At the San Antonio airport Wednesday evening, a number of Haitian families who had been in Del Rio waited to board planes to various American cities. Isaac, holding a paper that instructed him to report to an Immigration and Customs Enforcement office within 15 days of arriving in New York, said he would need to find a lawyer. But that felt like an easy task after spending $12,000 and several weeks traversing South and Central America by foot and bus and swimming in dirty rivers.

Nearby, Israel Fleurios, 31, and Widna Azema, 35, waited for a flight to Miami, where they planned to stay with an aunt of Fleurios’. The couple fled Haiti five years ago and had spent several years in Brazil before making the journey to Del Rio, an unlikely spot for Haitian migrants but a border crossing that they had heard was accessible.

Azema was pregnant when they left Brazil, and she gave birth to a daughter, Bruna, in Guatemala, and carried her the rest of the distance to Texas. The couple has another daughter, Valentina, 3, who has a skeletal disorder that prevents her from walking upright.

“I think they let me through because they saw how bad she was,” Azema said of the border authorities’ reaction to Valentina’s condition. “Everybody with children like us were allowed to get through. We are appreciative.”

In a corner of the airport, many other Haitian migrants sat anxiously with their few belongings. Duperval Marie Ange, 42, watched her 5-year-old son, Mike, run around the terminal while they waited to board a flight to Fort Lauderdale, Florida. Like the others, she had spent a grueling week under the International Bridge in Del Rio. She had cringed when she saw images of the agents on horses chasing migrants. The photos were troubling, she said in broken Spanish, which she had learned while living in Chile, but they also made her grateful to have been allowed into the United States.

“I cannot say anything bad,” she said. “La policia me ayudo. The police helped us. They gave us food. They let us cross. We are here.”

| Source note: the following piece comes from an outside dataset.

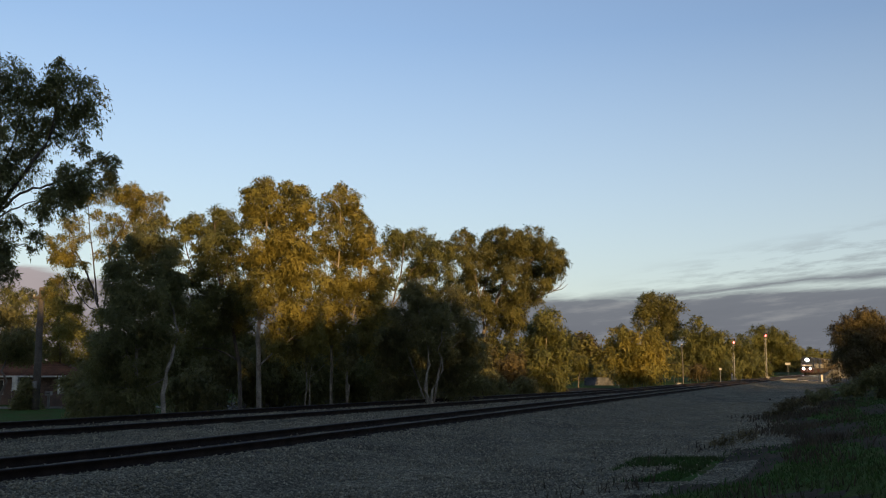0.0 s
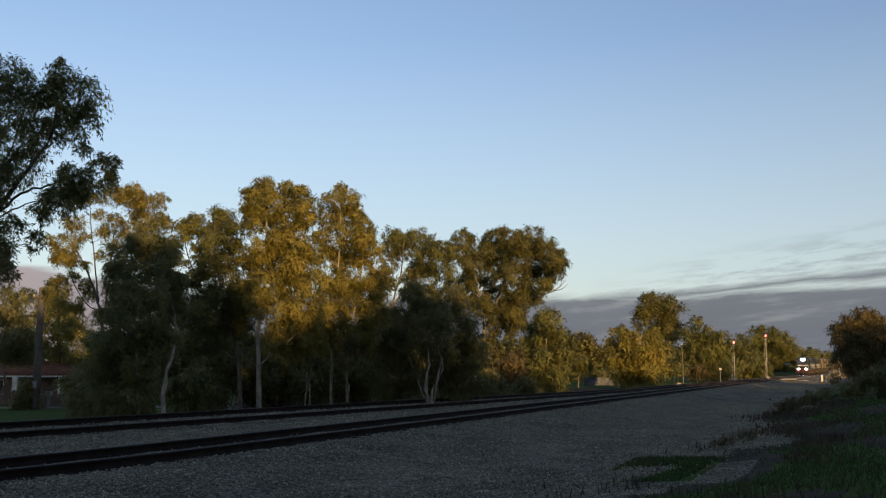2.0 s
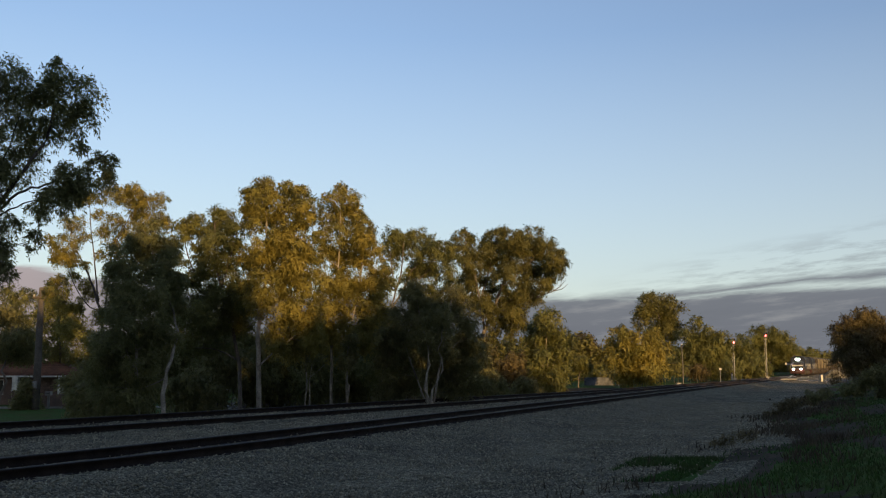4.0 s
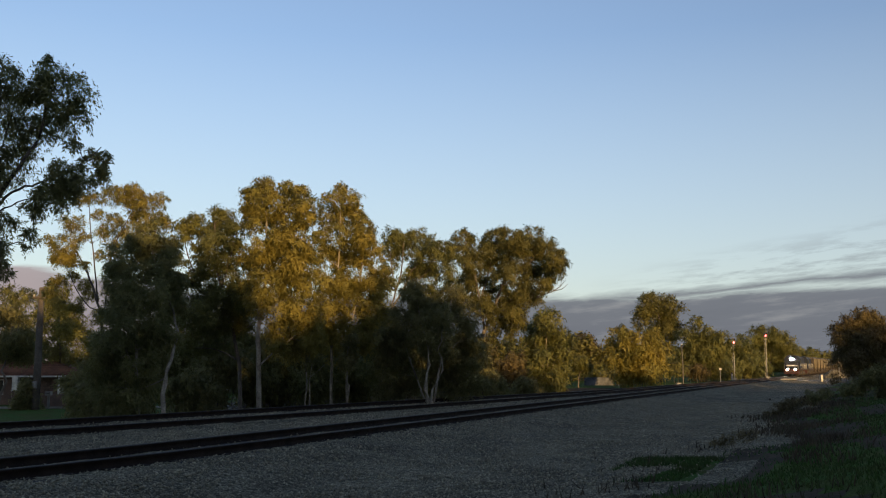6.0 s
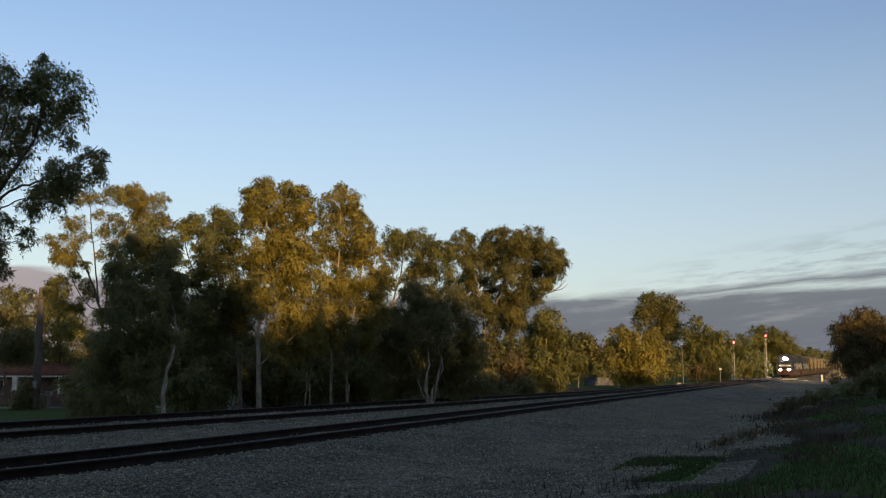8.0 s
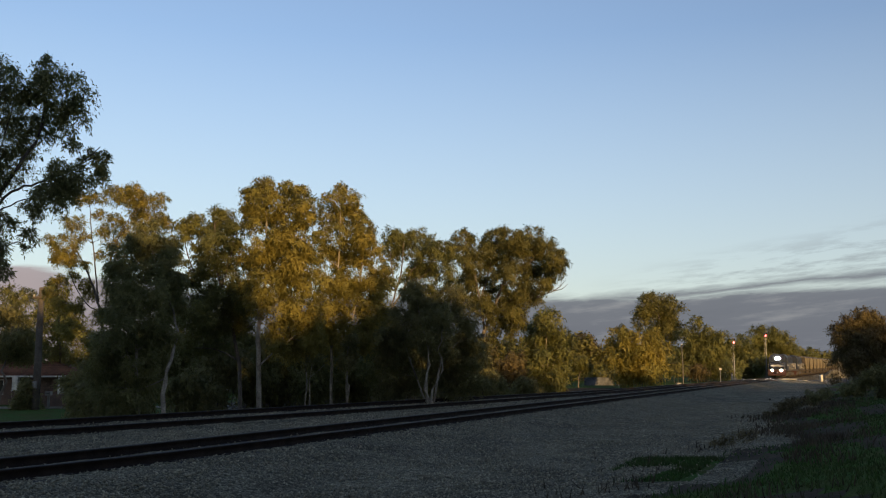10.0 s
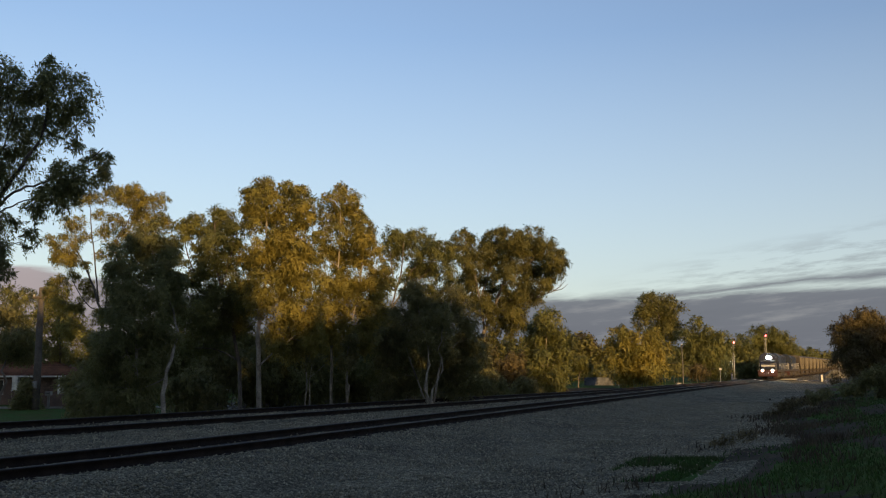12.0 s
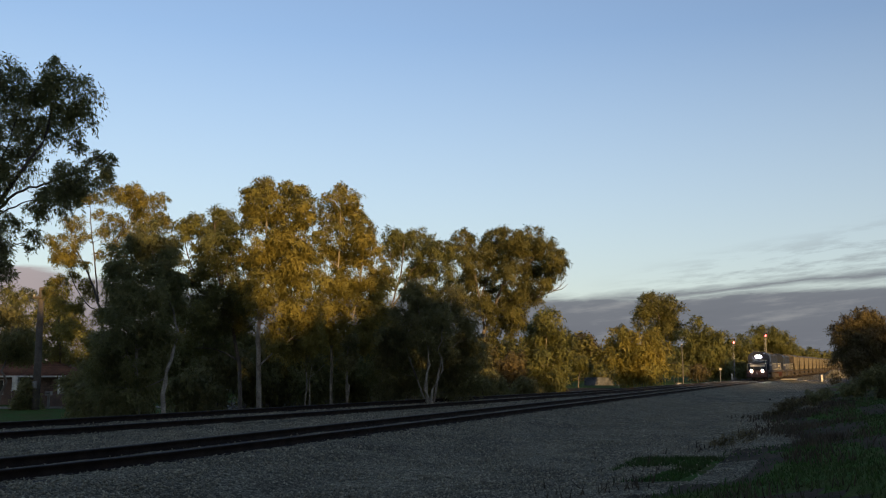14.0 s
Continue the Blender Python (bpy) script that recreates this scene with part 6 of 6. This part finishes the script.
def street():
    kerb = material("concrete", (0.24, 0.225, 0.19), 0.85, vary=0.15, scale=1.5, fine=18, bump=0.2, tint=(0.18, 0.17, 0.145), piece=0.15)
    asphalt = material("asphalt", (0.055, 0.055, 0.057), 0.9, vary=0.3, scale=1, fine=40, bump=0.4, tint=(0.04, 0.04, 0.041))
    line = material("road_paint", (0.7, 0.69, 0.66), 0.7, vary=0.15, scale=3, fine=20, bump=0.1)
    for k in range(24):
        x = -62 + 2.0 * k
        part_ob = mesh_object("kerb", boxes((-0.985, 0.985, -0.35, 0.35, -0.2, 0.12), bevel=0.03), kerb)
        part_ob.matrix_world = Matrix.Translation((x, 70.0, land(x, 70.0)))
        tagged(part_ob, "pale concrete kerb stone along the street verge", "kerb", "kerb stones", "structure")
    # level crossing: road across the main line, with panels and edge line
    bm = bmesh.new()
    rows = []
    for k in range(40):
        x = 46 + k
        rows.append([bm.verts.new((x, y, max(land(x, y), land(x, y + 0.6) if y < 152 else -9) + 0.03)) for y in (148.0, 150.5, 153, 156)])
    for a, b in zip(rows, rows[1:]):
        for i in range(3):
            bm.faces.new((a[i], b[i], b[i + 1], a[i + 1]))
    ext = bmesh.ops.extrude_face_region(bm, geom=list(bm.faces))
    for v in ext["geom"]:
        if isinstance(v, bmesh.types.BMVert):
            v.co.z -= 0.12
    ob = mesh_object("crossing_road", bm, asphalt)
    tagged(ob, "worn asphalt road at the level crossing", "road", kind="structure")
    bm = bmesh.new()
    for k in range(14):
        x = 55.0 + k * 1.5
        box(bm, x, x + 1.4, 148.3, 148.6, land(x, 148.4) + 0.034, land(x, 148.4) + 0.05)
    tagged(mesh_object("edge_line", bm, line), "worn white edge line on the crossing road", "road marking", kind="structure")
    for k in range(3):
        y = 148.4 + k * 2.4
        ob = mesh_object("crossing_panel", boxes((1.0, 2.9, -1.15, 1.15, -0.2, -0.02), bevel=0.02), kerb)
        ob.matrix_world = Matrix.Translation((main_x(y), y, rail_z(y))) @ Matrix.Rotation(-0.41, 4, "Z")
        tagged(ob, "pale concrete panel beside the rails at the crossing", "crossing panel", "crossing panels", "structure")


street()

GALV = material("galvanised_steel", (0.22, 0.22, 0.215), 0.5, vary=0.12, scale=3, fine=30, bump=0.08, metal=0.5, tint=(0.16, 0.155, 0.15))
BLACK = material("black_enamel", (0.018, 0.018, 0.018), 0.5, vary=0.2, scale=3, fine=20, bump=0.05)
POLEWOOD = material("pole_wood", (0.09, 0.078, 0.066), 0.9, vary=0.3, scale=2, fine=20, bump=0.5, tint=(0.06, 0.05, 0.04))


def utility_pole():
    x, y = -28.6, 67.5
    t = thing("utility_pole", Matrix.Translation((x, y, land(x, y))), "weathered grey-brown wooden utility pole with crossarm", "utility pole")
    bm = bmesh.new()
    tube(bm, [(0, 0, -0.3), (0.02, 0, 3), (0.0, 0, 6), (0.03, 0, 8.6)], [0.27, 0.25, 0.22, 0.18], 12)
    part("pole", bm, POLEWOOD, t, smooth=True)
    part("crossarm", boxes((-0.5, 0.5, -0.26, -0.16, 7.8, 7.95), bevel=0.015), POLEWOOD, t)
    for q in (-0.42, 0.42):
        bm = bmesh.new()
        disc(bm, (q, -0.21, 8.04), 0.05, 0.17, 8, "z")
        part("insulator", bm, material("porcelain", (0.35, 0.33, 0.30), 0.3), t)
    part("meter_box", boxes((-0.16, 0.16, -0.42, -0.25, 1.5, 2.0), bevel=0.02), GALV, t)


utility_pole()


def letterbox():
    x, y = -28.4, 69.2
    t = thing("letterbox", Matrix.Translation((x, y, land(x, y))), "pale letterbox on a short post by the verge", "letterbox")
    part("post", boxes((-0.07, 0.07, -0.07, 0.07, -0.1, 0.95)), GALV, t)
    part("box", boxes((-0.2, 0.2, -0.22, 0.22, 0.95, 1.25), bevel=0.02), GALV, t)
    part("slot", boxes((-0.14, 0.14, -0.228, -0.22, 1.1, 1.14)), BLACK, t)


letterbox()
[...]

In Houston, hundred of Haitians were taken in at shelters. At one site, about 300 people were arriving every day this week, said Carlos Villarreal, an elder with the Church of Jesus Christ of Latter-day Saints, which operates that shelter. His shelter was only receiving families, he said, and many of them included children or pregnant women.

“At least 25 percent of the families include pregnant women,” Villarreal said. “Some of them have been traveling for weeks from South America in extremely challenging conditions.”

Families are tested for COVID-19 upon arriving at the Houston shelter and are then given food, water and a change of underwear, in addition to access to showers and beds.

“Some of our families have been traveling for weeks, not bathing, not eating properly, without access to feminine hygiene products,” Villarreal said.

From Houston, many of the families, who typically stay less than 24 hours at Villarreal’s shelter, then travel to places around the United States where their relatives are living. The relatives are expected to pay for the airfare, but volunteers have mobilised to do so if that isn’t possible.

Isaac, his young son in his arms, left Haiti in 2017, fleeing what he said was a never-ending cycle of violence, poverty and natural disasters. In Chile, he met his wife, and they had a son, Hans, who was burned in an accident and requires medical attention. There, he worked in construction, hotels and restaurants, and he said he planned to look for similar jobs in New York.

He and his wife had not planned it this way, but Hans celebrated his second birthday Wednesday — in an American airport that was near the end of what had been a very long journey.

“I felt bad, because we all came here for the same reasons,” he said of the many Haitian migrants he met in Del Rio. “I knew not everyone was going to make it through. We were lucky.”